Location: Foreign Animal Disease ResearchTitle: Bioinformatics and molecular analysis of the evolutionary relationship between bovine rhinitis A viruses and foot-and-mouth disease virus
|Rai, Devendra - University Of Connecticut|
|Piccone, Maria - University Of Connecticut|
|Knowles, Nick - Institute Of Animal Health - United Kingdom|
|Rieder, Aida - Elizabeth|
Submitted to: Bioinformatics and Biology Insights
Publication Type: Peer Reviewed Journal
Publication Acceptance Date: 12/10/2015
Publication Date: 4/9/2016
Citation: Rai, D., Lawrence, P.J., Pauszek, S.J., Piccone, M.E., Knowles, N., Rieder, A.E. 2016. Bioinformatics and molecular analysis of the evolutionary relationship between bovine rhinitis A viruses and foot-and-mouth disease virus.

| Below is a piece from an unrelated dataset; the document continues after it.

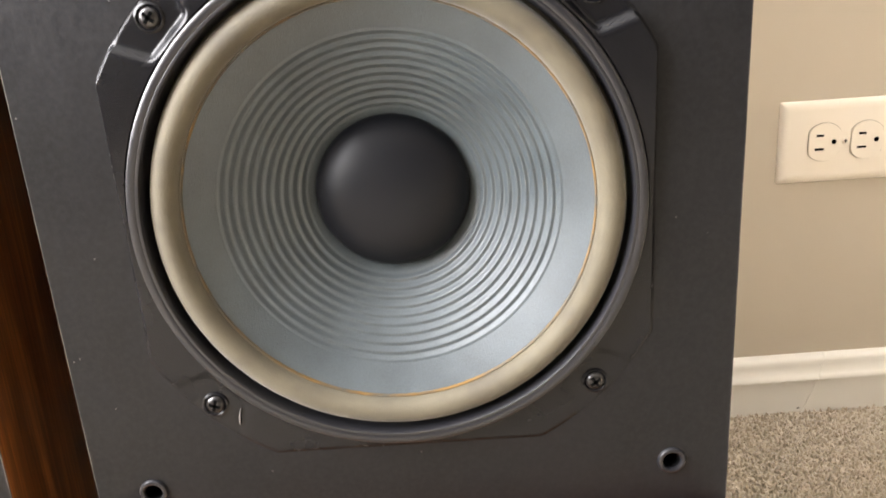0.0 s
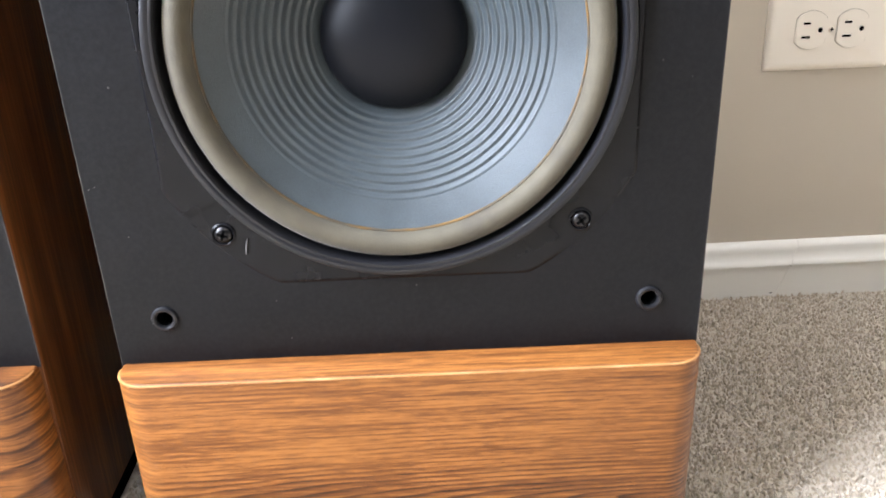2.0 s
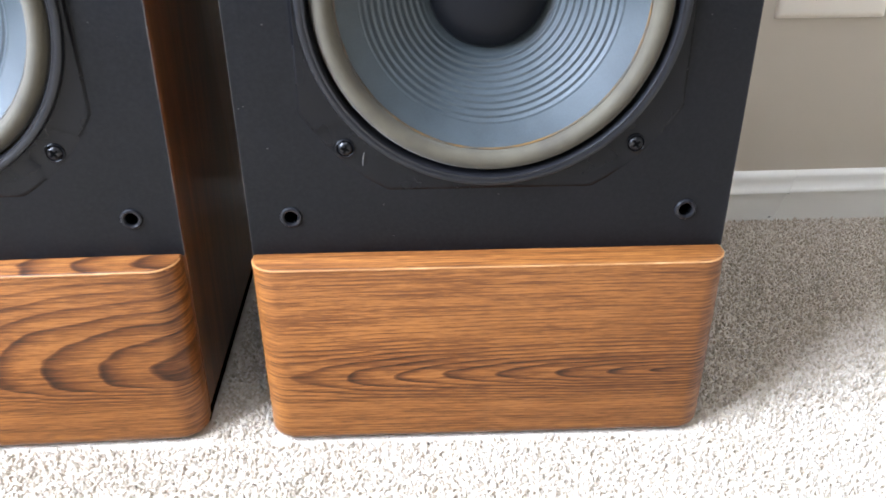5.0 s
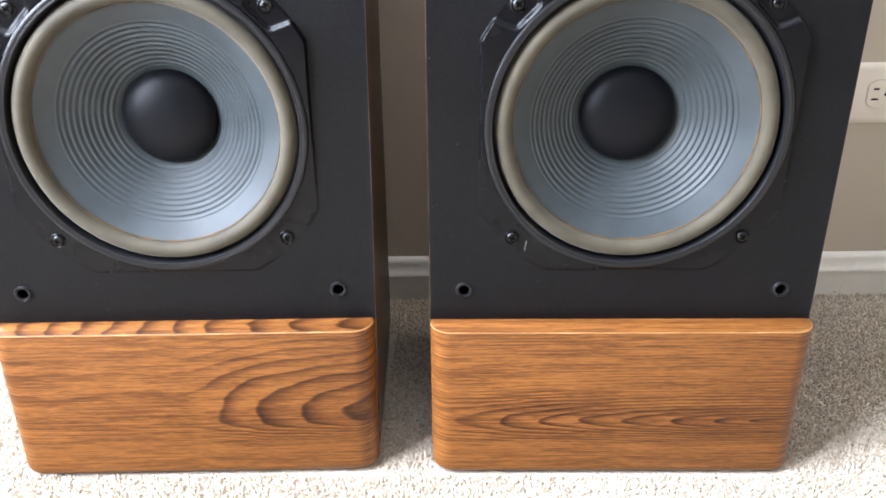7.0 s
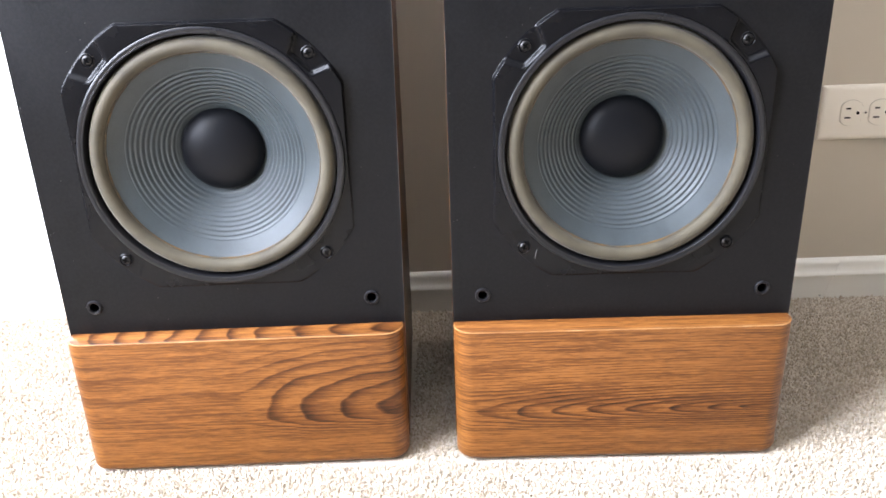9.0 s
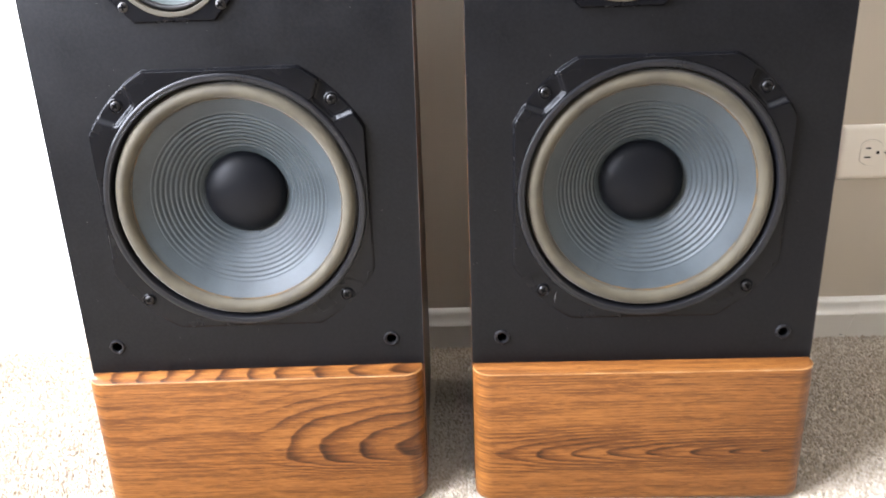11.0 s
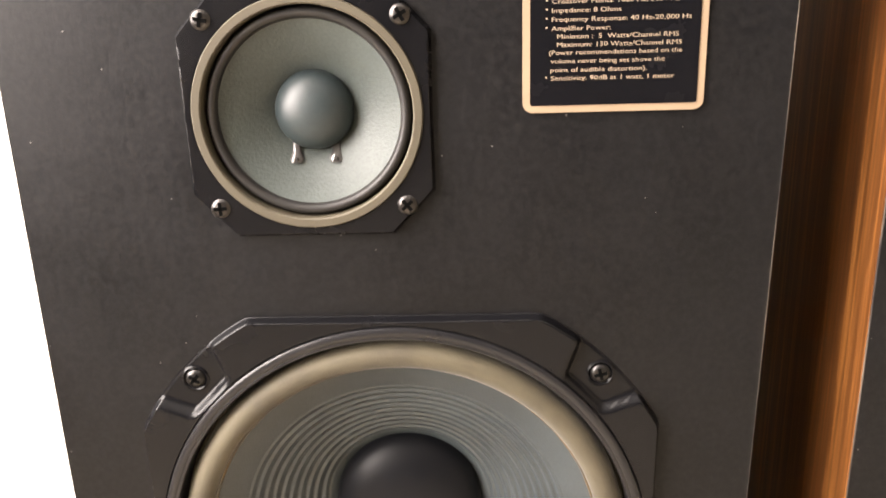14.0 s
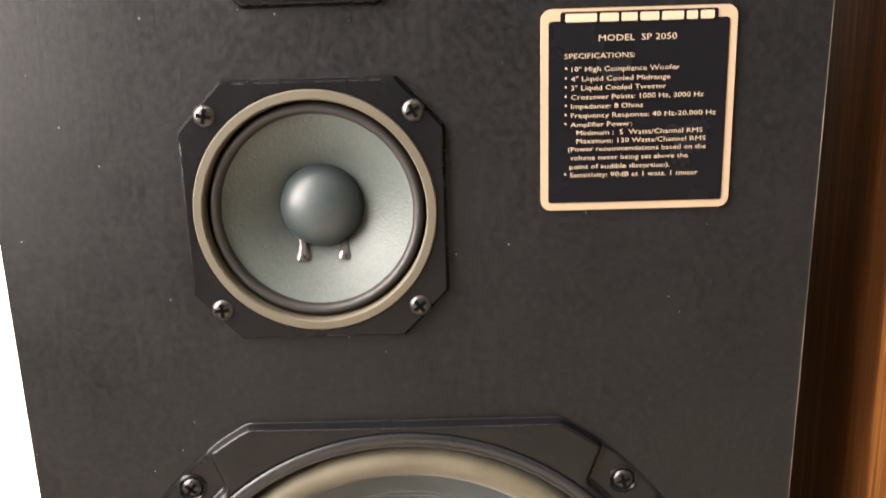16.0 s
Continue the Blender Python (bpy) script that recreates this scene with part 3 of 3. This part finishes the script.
def small_driver(parent, name, c, k, label):
    """The midrange; the tweeter is the same form at a smaller scale k."""
    body = moulded_frame(name, parent, c, lambda ang: octagon_reach(0.0547 * k, (0.0356 * k, 0.0348 * k), ang), 0.0507 * k,
                         lambda x, z, rim: 0.0032 * smoothstep(0, 0.0016, rim), 14, label)
    part("gasket", lathe(c, [(0.0504 * k, 0.001), (0.0504 * k, -0.0042), (0.0499 * k, -0.0048), (0.0468 * k, -0.0048), (0.0462 * k, -0.0042), (0.0460 * k, 0.006)], 128),
         gasket_tan, body, "tan card gasket ring")
    roll = [(0.0461 * k, 0.0040)]
    for i in range(11):
        a = math.pi * i / 10
        roll.append((0.0428 * k + 0.0023 * k * math.cos(a), 0.0015 - 0.0030 * k * math.sin(a)))
    roll.append((0.0402 * k, 0.0022))
    part("surround", lathe(c, roll, 128), roll_black, body, "dark rolled cone edge")
    prof = []
    for i in range(33):
        u = i / 32
        prof.append(((0.0406 - 0.0242 * u) * k, 0.0018 + (0.0130 * u + 0.0015 * u * u) * k))
    part("cone", lathe(c, prof, 96), cone_mid, body, "plain grey paper cone")
    cap = [(0.0183 * k, 0.0168 * k), (0.0180 * k, 0.0146 * k)]
    for i in range(1, 13):
        a = math.pi / 2 * i / 12
        cap.append((0.0179 * k * math.cos(a) if i < 12 else 0.0, (0.0146 - 0.0118 * math.sin(a)) * k))
    part("dust_cap", lathe(c, cap, 72), cap_mid, body, "blue-grey domed dust cap")
    for side in (-1, 1):
        lead(body, (c[0] + side * 0.0092 * k, c[1]), k)
    for sx in (-1, 1):
        for sz in (-1, 1):
            screw(body, (c[0] + sx * 0.0420 * k, c[1] + sz * 0.0408 * k), -0.0030, 0.0048 * max(k, 0.85), steel_bright)
    return body


def lead(parent, at, k):
    """A glued voice-coil lead that runs down the cone to an eyelet."""
    x, z = at
    bm = bmesh.new()
    pts = [(0.0172, 0.0162), (0.0190, 0.0149), (0.0215, 0.0133), (0.0238, 0.0119), (0.0252, 0.0111)]
    wide = [0.0025, 0.0018, 0.0023, 0.0034, 0.0024]
    rows = []
    for (r, d), w in zip(pts, wide):
        dz = -math.sqrt(max(r * r - 0.0092 ** 2, 1e-8)) * k
        rows.append([bm.verts.new((x + w * k * math.cos(a), d * k - 0.0008 - 0.0011 * k * math.sin(a), z + dz)) for a in (0, 0.8, 1.57, 2.34, math.pi)])
    for a, b in zip(rows, rows[1:]):
        for i in range(4):
            bm.faces.new((a[i], a[i + 1], b[i + 1], b[i]))
    dz = -math.sqrt(0.0238 ** 2 - 0.0092 ** 2) * k
    lathe((x, z + dz), [(0.0013 * k, 0.0117 * k), (0.0012 * k, 0.0097 * k), (0.0007 * k, 0.0091 * k), (0, 0.0091 * k)], 16, bm)
    return part("lead", bm, lacquer, parent, "glued voice-coil lead with an eyelet")


lacquer = Nodes("dark clear lacquer", (0.040, 0.037, 0.036), 0.10)


def grille_socket(parent, x, z):
    bm = lathe((x, z), [(0.0076, 0.001), (0.0076, -0.0012), (0.0070, -0.0022), (0.0060, -0.0025), (0.0050, -0.0020), (0.0046, -0.0005), (0.0045, 0.012), (0.0, 0.012)], 40)
    for f in bm.faces:
        if f.calc_center_median().y > 0.004:
            f.material_index = 1
    return part("grille_socket", bm, (ring_black, dark), parent, "black rubber grille-peg socket")


PLATE_X0, PLATE_X1, PLATE_Z0, PLATE_Z1 = 0.0605, 0.1375, 0.5447, 0.6248
LINES = (("MODEL  SP 2050", 0.296, 0.694, 140, 1.25), ("SPECIFICATIONS:", 0.122, 0.482, 203, 1.05),
         ("10\" High Compliance Woofer", 0.158, 0.713, 252, 1), ("4\" Liquid Cooled Midrange", 0.156, 0.668, 288, 1),
         ("3\" Liquid Cooled Tweeter", 0.156, 0.648, 322, 1), ("Crossover Points: 1000 Hz, 3000 Hz", 0.157, 0.842, 357, 1),
         ("Impedance: 8 Ohms", 0.157, 0.530, 392, 1), ("Frequency Response: 40 Hz-20,000 Hz", 0.157, 0.910, 427, 1),
         ("Amplifier Power:", 0.155, 0.475, 462, 1), ("Minimum :  5  Watts/Channel RMS", 0.187, 0.845, 494, 1),
         ("Maximum: 130 Watts/Channel RMS", 0.187, 0.862, 526, 1), ("(Power recommendations based on the", 0.143, 0.867, 557, 1),
         ("volume never being set above the", 0.154, 0.774, 591, 1), ("point of audible distortion).", 0.152, 0.680, 626, 1),
         ("Sensitivity: 90dB at 1 watt, 1 meter", 0.154, 0.830, 659, 1))


def lettering(parent, text, x0, x1, z, high):
    """A line of raised print, fitted to its length."""
    curve = bpy.data.curves.new("lettering", "FONT")
    curve.body, curve.size, curve.fill_mode = text, 1.0, "FRONT"
    curve.resolution_u = 2
    holder = new("lettering_source", curve)
    bpy.context.view_layer.update()
    me = bpy.data.meshes.new_from_object(holder.evaluated_get(bpy.context.evaluated_depsgraph_get()))
    bpy.data.objects.remove(holder)
    bpy.data.curves.remove(curve)
    xs = [v.co.x for v in me.vertices]
    lo, hi = min(xs), max(xs)
    for v in me.vertices:
        v.co = Vector((x0 + (v.co.x - lo) / (hi - lo) * (x1 - x0), -0.0021, z + v.co.y * high))
    me.materials.append(cream_print.mat)
    ob = new("lettering", me)
    ob.parent = parent
    return ob


def data_plate(parent):
    """The small printed plate beside the midrange."""
    w, h = PLATE_X1 - PLATE_X0, PLATE_Z1 - PLATE_Z0
    body = part("data_plate", prism(rounded(PLATE_X0, PLATE_Z0, PLATE_X1, PLATE_Z1, 0.0042), -0.0005, -0.0016), plate_tan, parent,
                "black specification plate with a pale gold border", smooth=False)
    part("plate_field", prism(rounded(PLATE_X0 + 0.0031, PLATE_Z0 + 0.0031, PLATE_X1 - 0.0031, PLATE_Z1 - 0.0047, 0.0012), -0.0012, -0.0019), plate_black, body, "glossy black printed field", smooth=False)
    for text, u0, u1, row, k in LINES:
        z = PLATE_Z1 - (row + 9 - 28) / 772 * h
        lettering(body, text, PLATE_X0 + u0 * w, PLATE_X0 + u1 * w, z, 0.0027 * k)
    for row, u in ((250, 0.131), (286, 0.130), (320, 0.130), (355, 0.130), (390, 0.130), (425, 0.129), (460, 0.129), (657, 0.129)):
        z = PLATE_Z1 - (row - 30) / 772 * h
        x = PLATE_X0 + u * w
        part("bullet", prism(rounded(x - 0.0004, z - 0.0004, x + 0.0004, z + 0.0004, 0.00035, 3), -0.0017, -0.0021), cream_print, body, smooth=False)
    # the maker's mark: a row of plain blocks that hang from the border, parted by dark gaps
    part("mark_field", prism(rounded(PLATE_X0 + 0.100 * w, PLATE_Z1 - 0.0056, PLATE_X0 + 0.900 * w, PLATE_Z1 - 0.0012, 0.0010), -0.0012, -0.0019), plate_black, body, smooth=False)
    for u0, u1 in ((0.125, 0.285), (0.300, 0.395), (0.410, 0.490), (0.505, 0.600), (0.615, 0.725), (0.740, 0.795), (0.810, 0.880)):
        part("mark_block", prism(rounded(PLATE_X0 + u0 * w, PLATE_Z1 - 0.0052, PLATE_X0 + u1 * w, PLATE_Z1 - 0.0020, 0.0006, 3), -0.0017, -0.0021), cream_print, body, smooth=False)
    return body


def scuff(parent, x, z, length, lean):
    """A curved rub mark on the board."""
    bm = bmesh.new()
    pairs = []
    for i in range(7):
        u = i / 6
        px, pz = x + lean * (u * u), z + length * u
        w = 0.00035 * math.sin(math.pi * (0.12 + 0.8 * u))
        pairs.append((bm.verts.new((px - w, -0.0020, pz)), bm.verts.new((px + w, -0.0020, pz)), bm.verts.new((px + w, -0.0004, pz)), bm.verts.new((px - w, -0.0004, pz))))
    for a, b in zip(pairs, pairs[1:]):
        for k in range(4):
            bm.faces.new((a[k], a[(k + 1) % 4], b[(k + 1) % 4], b[k]))
    bm.faces.new(pairs[0])
    bm.faces.new(pairs[-1][::-1])
    return part("scuff", bm, scuffed, parent, "pale curved scuff mark")


def loudspeaker(x, y, yaw, material, label):
    thing = tagged(new("loudspeaker"), label, "loudspeaker", "pair of loudspeakers")
    thing.matrix_world = pose(x, y, 0, 0, 0, yaw)
    cabinet_body(thing)
    baffle(thing)
    edge_strips(thing)
    plinth(thing, material)
    woofer(thing)
    small_driver(thing, "midrange", MID, 1.0, "black cut-cornered midrange frame")
    small_driver(thing, "tweeter", TWEETER, 0.76, "black cut-cornered tweeter frame")
    for side in (-1, 1):
        grille_socket(thing, side * 0.1378, 0.1800)
    data_plate(thing)
    return thing


left_speaker = loudspeaker(SPEAKERS_X[0], -0.001, 1.5, wood_left, "floor-standing oak-veneer loudspeaker, grille off, broad flame grain on its foot")
right_speaker = loudspeaker(SPEAKERS_X[1], 0.0, 0.0, wood_right, "floor-standing oak-veneer loudspeaker, grille off, long flame grain and a scuff")
# the left box is slightly out of square: its inner side stands out a little towards the front and top
for piece in left_speaker.children:
    if piece.name.split(".")[0] in ("cabinet", "baffle", "edge_strip"):
        for v in piece.data.vertices:
            if v.co.x > 0.149 and v.co.z > 0.10 and v.co.y < 0.05:
                v.co.x += 0.0117 * v.co.z
scuff(right_speaker, -0.0862, 0.2180, 0.0092, 0.0016)

# ---- wall outlet ----


def outlet_plate():
    thing = tagged(new("wall_outlet"), "ivory double wall outlet set sideways in its plate", "wall outlet")
    thing.matrix_world = pose(0.3885, WALL_Y, 0.2690)
    w, h = 0.0590, 0.0372
    bm = bmesh.new()
    rings = [(0.0, 0.0), (0.0, -0.0022), (0.0012, -0.0040), (0.0040, -0.0056), (0.0075, -0.0062)]
    loops = [[bm.verts.new((x, y, z)) for x, z in rounded(-w + i, -h + i, w - i, h - i, 0.0022, 4)] for i, y in rings]
    n = len(loops[0])
    for a, b in zip(loops, loops[1:]):
        for i in range(n):
            bm.faces.new((a[i], a[(i + 1) % n], b[(i + 1) % n], b[i]))
    bm.faces.new(loops[-1])
    bm.faces.new(loops[0][::-1])
    part("cover_plate", bm, plate_plastic, thing, "ivory plastic cover plate")
    for cx in (-0.0190, 0.0190):
        pts = []
        for i in range(48):
            a = math.tau * i / 48
            pts.append((cx + max(-0.0140, min(0.0140, 0.0172 * math.cos(a))), 0.0172 * math.sin(a)))
        bm = prism(pts, -0.0055, -0.0078)
        bmesh.ops.bevel(bm, geom=[e for e in bm.edges if all(v.co.y < -0.0077 for v in e.verts)], offset=0.0007, segments=2, affect="EDGES")
        face = part("receptacle", bm, plate_plastic, thing, "ivory receptacle face", angle=50)
        # darker collar round the face: the shade of its gap put into colour
        part("gap_shade", prism([(x * 1.0 + (x - cx) * 0.035, z * 1.035) for x, z in pts], -0.0050, -0.0064), shadow_gap, thing)
        # proud black blocks stand in for the shaded slots and ground hole
        for sz, half in ((0.0062, 0.0033), (-0.0062, 0.0040)):
            part("slot", boxed((cx - 0.0045 - half, -0.0081, sz - 0.0010), (cx - 0.0045 + half, -0.0070, sz + 0.0010)), dark, face, "dark plug slot", smooth=False)
        part("ground_hole", prism(rounded(cx + 0.0062, -0.0022, cx + 0.0104, 0.0022, 0.0019, 4), -0.0070, -0.0081), dark, face, "dark ground hole", smooth=False)
    screw(thing, (0, 0), -0.0062, 0.0028, plate_plastic)
    return thing


shadow_gap = Nodes("plastic with painted gap shade", (0.42, 0.37, 0.30), 0.6)
outlet_plate()

carpet_pile_stuff()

Bioinformatics and Biology Insights. 9:43-58. doi: 10.4137/BBI.S37223.
Interpretive Summary: Bovine rhinitis virus type 1 (BRV1) is a pathogen associated with common cold in bovines. Like many other respiratory viruses, BRV1 targets the upper respiratory tract and grows well at 33 degrees Celsius. In 2010, we were the first to genetically and biologically describe bovine rhinitis viruses (BRV). Of significance, our discovery has led to the re-classification of bovine rhinitis viruses as new members of the aphthovirus genus, a group of viruses, which includes Foot-and-Mouth Disease Virus (FMDV). In the current study, we have extended our analysis to include a field isolate of BRV of type 1, including determining a nearly full-length genetic sequence of the virus. This information allowed us to compare with other members of the same family of viruses. Importantly, we concluded that the likelihood of detecting recombination events between FMDV and BRV are highly remote. Based on these results, we propose that BRV1 strain RS3X be classified as a bovine rhinitis A virus in the aphthovirus genus along with FMDV, bovine rhinitis B and equine rhinitis viruses. These findings are important to development of diagnostic and vaccines to FMDV.
Technical Abstract: Bovine rhinitis viruses (BRV) cause mild respiratory disease of cattle. In this study, a near full length genome sequence of a virus named RS3X, formerly classified as bovine rhinovirus type 1, isolated from infected cattle from the United Kingdom in the 1960s, was obtained and analyzed. Phylogenetic analysis revealed that RS3X was a member of the species Bovine rhinitis A virus (BRAV). Using different codon-based and branch-site selection models for aphthoviruses including BRAV RS3X, we observed no clear evidence for genomic regions undergoing positive selection, however, within each of the BRV species multiple sites under positive selection were detected. The results also suggest that the probability, determined by RDP, for recombination events between BRVs and other aphthoviruses were not significant. In contrast, within BRVs the probability of recombination increases. The data reported here provides genetic information to assist on the identification of diagnostic signatures and research tools for BRAV.